MGS4 is not a videogame.
it takes coordination and skill regardless. execution in live action may be harder, does not mean that it is not impressive to do it in animation.
how cool GoW 2018 is because all of their cutscenes are a single shot
and this shit makes it a chore to replay because of all the walking segments that you can't just "SKIP CUTSCENE" because now it's a longshot
There's no coordination involved in doing a single shot in a video game. You can go back and edit each microsecond of it whenever and however you want.
When filming, if something gets messed up in a long shot, you have to start all over again and again and again.
Its an audobook
its a movie, hell the epilogue cutscene is about the length of a short film at 71 minutes long. I remember timing myself and at a 22hr completion time, only around 5-6 hrs of it was gameplay.
Modern films are all CGI anyway. It's just like a video game.
Romulus
Ridley
i don't care what mental gymnastics you have to say that it is not impressive.

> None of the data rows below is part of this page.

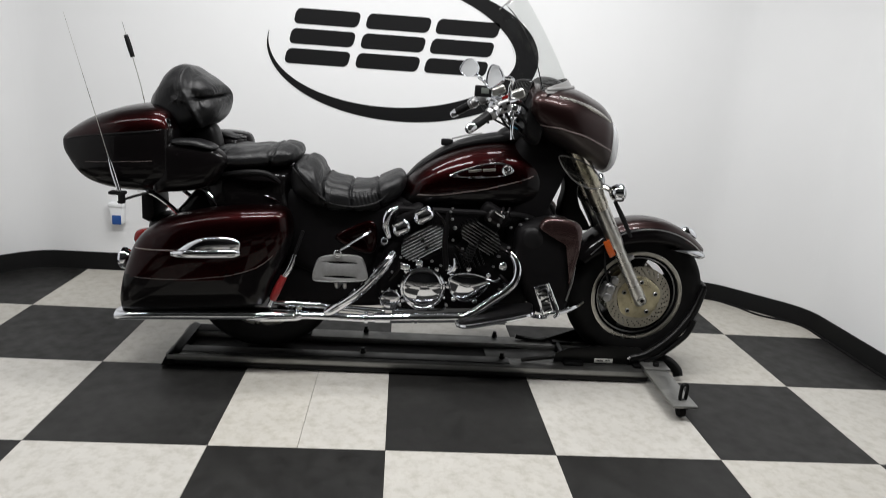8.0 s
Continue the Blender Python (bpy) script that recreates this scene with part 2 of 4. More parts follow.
M_PANEL = material("dull_cherry_panel", (0.050, 0.027, 0.026), 0.27, metal=0.75, grain=0.12, grain_scale=600, coat=1.0)
M_TRIM = material("grey_plastic_trim", (0.17, 0.168, 0.165), 0.4, grain=0.1)
M_ALU = material("cast_alloy", (0.34, 0.34, 0.34), 0.38, metal=1.0, grain=0.15, grain_scale=40, rough_var=0.1)
M_LIP = material("machined_rim_alloy", (0.48, 0.465, 0.42), 0.30, metal=1.0, grain=0.12, grain_scale=40, rough_var=0.08)
M_GOLD = material("pale_gold_alloy", (0.52, 0.47, 0.32), 0.34, metal=0.9, grain=0.15, grain_scale=30, rough_var=0.1, stain=(0.24, 0.20, 0.13), stain_scale=22, stain_amount=0.6)
M_FIN = material("dark_fin_edges", (0.24, 0.24, 0.24), 0.32, metal=1.0, grain=0.2, grain_scale=40)
M_DISC = material("worn_disc_steel", (0.36, 0.34, 0.29), 0.36, metal=1.0, grain=0.15, grain_scale=60)
M_RAIL = material("worn_steel_rail", (0.125, 0.125, 0.12), 0.40, metal=0.85, grain=0.3, grain_scale=18, rough_var=0.12, stain=(0.07, 0.07, 0.065), stain_scale=11, stain_amount=0.7)
M_FOOT = material("bare_steel_foot", (0.30, 0.30, 0.29), 0.40, metal=0.85, grain=0.25, grain_scale=18, rough_var=0.12, stain=(0.12, 0.12, 0.11), stain_scale=9, stain_amount=0.6)
M_STAND = material("black_powder_coat", (0.0030, 0.0030, 0.0030), 0.30, grain=0.25, grain_scale=15, bump=0.2, spec=0.18)
M_PLATE = material("dark_oiled_steel", (0.030, 0.030, 0.029), 0.5, metal=0.3, grain=0.3, grain_scale=14, rough_var=0.12, bump=0.1)
M_GREYPAD = material("grey_rubber_pad", (0.20, 0.20, 0.20), 0.55, grain=0.2, grain_scale=80, bump=0.3)
M_AMBER = material("amber_lens", (0.36, 0.066, 0.010), 0.2, coat=0.6)
M_REDLENS = material("red_lens", (0.20, 0.009, 0.008), 0.25, coat=0.6)
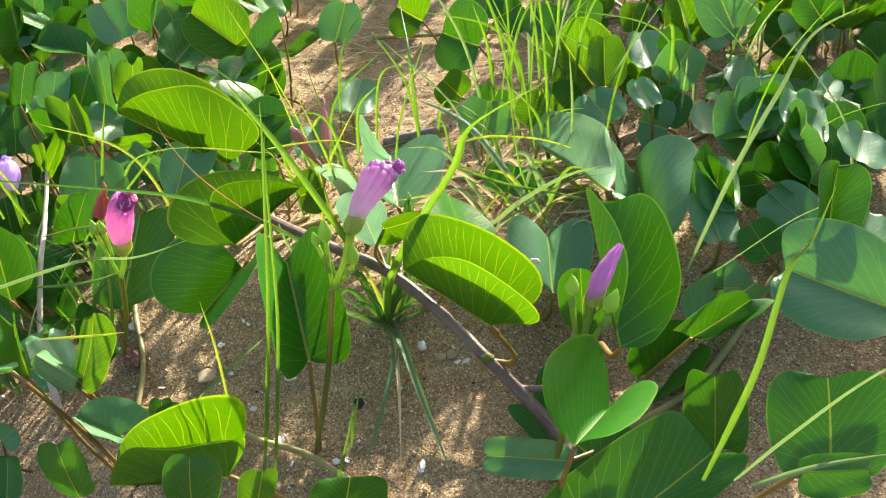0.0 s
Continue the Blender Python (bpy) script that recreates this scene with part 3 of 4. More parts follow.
leaf(right_vine, (0.1601, 0.4071, 0.0157), (0.1933, 0.4187, 0.0380), (0.1637, 0.4231, 0.0421), (0.1951, 0.4257, 0.0112), ap=0.10, bs=0.13, skew=-0.01, sq=0.80, cup=0.10, ap2=0.14, bs2=0.20, skew2=-0.22, sq2=0.79, cup2=-0.34, arch=0, wave=.035, sheen=1)
leaf(right_vine, (0.2439, 0.3600, 0.0719), (0.1979, 0.3950, 0.0711), (0.2230, 0.4000, 0.0990), (0.2026, 0.3550, 0.0660), sheen=1, cup=.1)
leaf(right_vine, (0.1433, 0.3600, 0.0550), (0.1734, 0.3700, 0.0726), (0.1415, 0.3500, 0.0860), (0.1728, 0.3600, 0.0701), in_shade=1)
leaf(right_vine, (0.1944, 0.2850, 0.0382), (0.1945, 0.3150, 0.0735), (0.1643, 0.3000, 0.0619), (0.2244, 0.3000, 0.0605), in_shade=1, sq=.65)
leaf(right_vine, (0.1623, 0.2550, 0.0874), (0.1899, 0.2570, 0.0860), (0.1771, 0.2620, 0.0906), (0.1756, 0.2480, 0.0779), in_shade=1)
leaf(right_vine, (0.1592, 0.3350, -0.0113), (0.1564, 0.3520, 0.0336), (0.1408, 0.3470, 0.0114), (0.1764, 0.3450, 0.0106), in_shade=1, sq=.6)
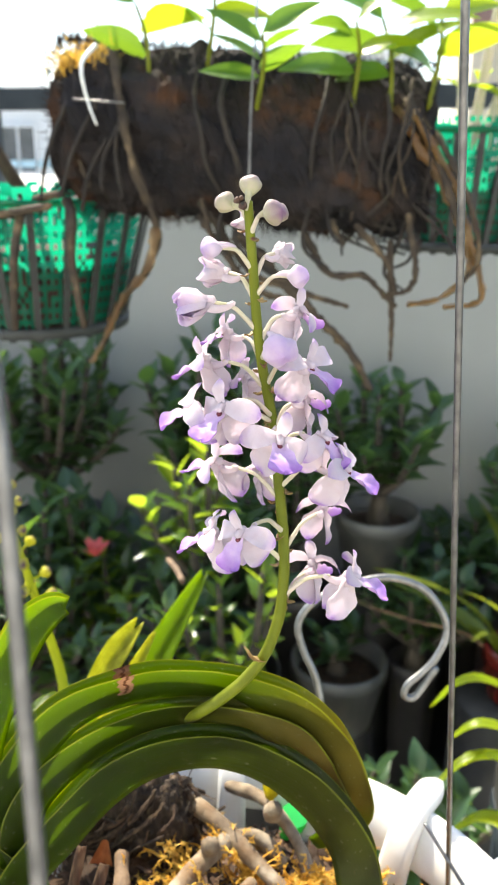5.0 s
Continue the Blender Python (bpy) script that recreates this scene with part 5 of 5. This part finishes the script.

UUUUHHM your trapeze act isn't impressive because cirque du soleil exists
it's difficult to do it both in engine and in game. you couldn't do either, so shut your gay mouth.
I was describing the 1979 version, didn't clarify that in my post.
No single shot in the game, not even realtime. How many crevices and holes you needed to pass to get into the next area. That's where the game loads the new instance.
And the gameplay sucks too. It's like color coded thingies you needed to hit to open a door etc lol. It's cheap, reminds me of the old PS1 Monkey King game where you freeze switches and lifts etc. Where is the lore to that? At least old Zelda puzzlebox dungeons has lore or reasons on why there's such and such contraptions in such areas.
This is true with many of the old classic RE games. Why is there wacky puzzles all over the game? Who made it? At least in RE7 they made a Fromsoft style lore-reasoning, with Lucas being the mad-genius / logic tinkerer that's making up all the puzzles and traps around the swamp estate.
this
God this scene was so good. I loved GZ ten times more than Phantom Pain.